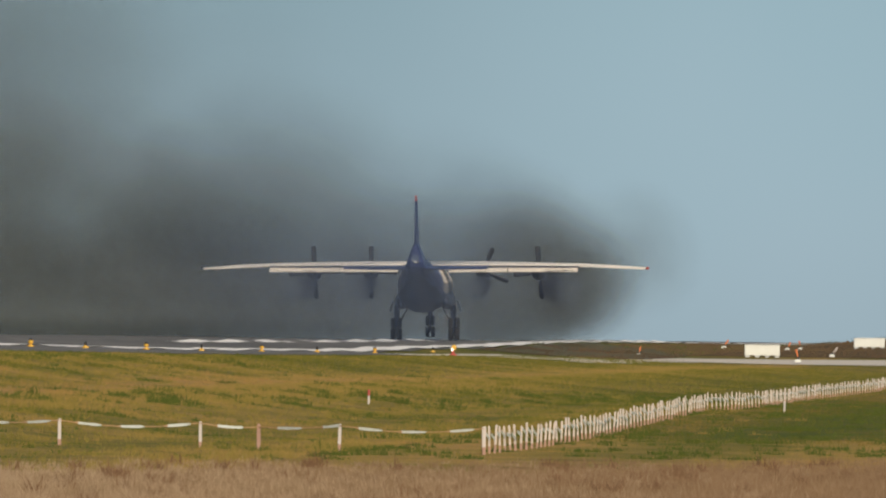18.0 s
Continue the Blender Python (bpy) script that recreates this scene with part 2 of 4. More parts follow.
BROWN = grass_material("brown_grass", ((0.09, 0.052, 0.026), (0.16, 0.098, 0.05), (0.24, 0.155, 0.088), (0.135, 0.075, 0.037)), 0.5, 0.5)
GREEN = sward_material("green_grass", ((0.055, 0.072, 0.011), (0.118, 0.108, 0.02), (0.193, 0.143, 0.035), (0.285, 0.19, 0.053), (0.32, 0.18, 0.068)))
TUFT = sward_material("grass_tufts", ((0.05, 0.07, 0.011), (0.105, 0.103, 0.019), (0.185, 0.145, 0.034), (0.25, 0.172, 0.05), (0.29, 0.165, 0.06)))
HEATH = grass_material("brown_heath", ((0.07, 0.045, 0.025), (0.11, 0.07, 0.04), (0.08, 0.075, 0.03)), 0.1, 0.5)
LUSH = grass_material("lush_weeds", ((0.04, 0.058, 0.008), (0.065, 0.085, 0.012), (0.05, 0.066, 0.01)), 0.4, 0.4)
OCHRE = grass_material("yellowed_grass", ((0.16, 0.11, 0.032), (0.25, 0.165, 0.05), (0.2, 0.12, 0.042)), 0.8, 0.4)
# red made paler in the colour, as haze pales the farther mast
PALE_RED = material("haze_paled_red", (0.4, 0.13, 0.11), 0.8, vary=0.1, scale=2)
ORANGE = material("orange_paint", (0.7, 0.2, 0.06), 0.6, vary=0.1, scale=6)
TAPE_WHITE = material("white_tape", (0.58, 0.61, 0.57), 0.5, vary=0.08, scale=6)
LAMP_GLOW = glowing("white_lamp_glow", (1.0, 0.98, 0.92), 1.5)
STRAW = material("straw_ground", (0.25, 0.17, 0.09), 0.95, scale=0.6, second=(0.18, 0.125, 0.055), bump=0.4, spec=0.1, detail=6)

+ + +

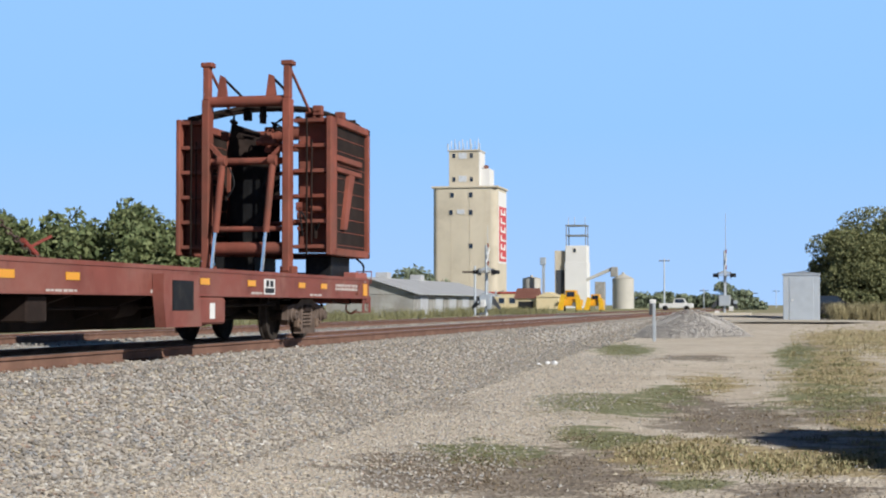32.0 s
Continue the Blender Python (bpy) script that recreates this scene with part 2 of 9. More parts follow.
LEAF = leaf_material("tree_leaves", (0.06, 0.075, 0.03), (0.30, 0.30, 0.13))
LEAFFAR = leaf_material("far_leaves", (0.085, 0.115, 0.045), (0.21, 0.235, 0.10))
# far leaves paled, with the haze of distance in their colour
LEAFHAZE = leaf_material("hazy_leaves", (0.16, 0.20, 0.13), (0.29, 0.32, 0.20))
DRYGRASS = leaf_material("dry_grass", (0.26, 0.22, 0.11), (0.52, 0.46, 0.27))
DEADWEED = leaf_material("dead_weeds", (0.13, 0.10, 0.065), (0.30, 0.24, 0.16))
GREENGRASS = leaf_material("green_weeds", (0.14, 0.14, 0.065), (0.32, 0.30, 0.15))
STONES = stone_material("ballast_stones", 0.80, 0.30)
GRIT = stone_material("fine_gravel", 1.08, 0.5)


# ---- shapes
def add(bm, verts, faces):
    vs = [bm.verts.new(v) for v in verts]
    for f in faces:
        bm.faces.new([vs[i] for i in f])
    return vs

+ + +

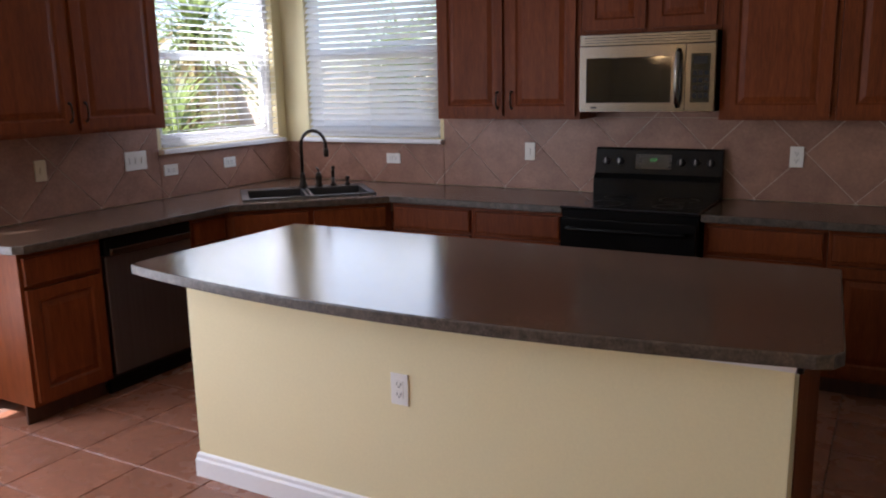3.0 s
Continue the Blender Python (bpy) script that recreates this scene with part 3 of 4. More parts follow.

+ + +

• _Prompt_: Determine the number of lines in the listing that hold the word "Python", and supply that number and nothing further.

• _Exercise answer_: 3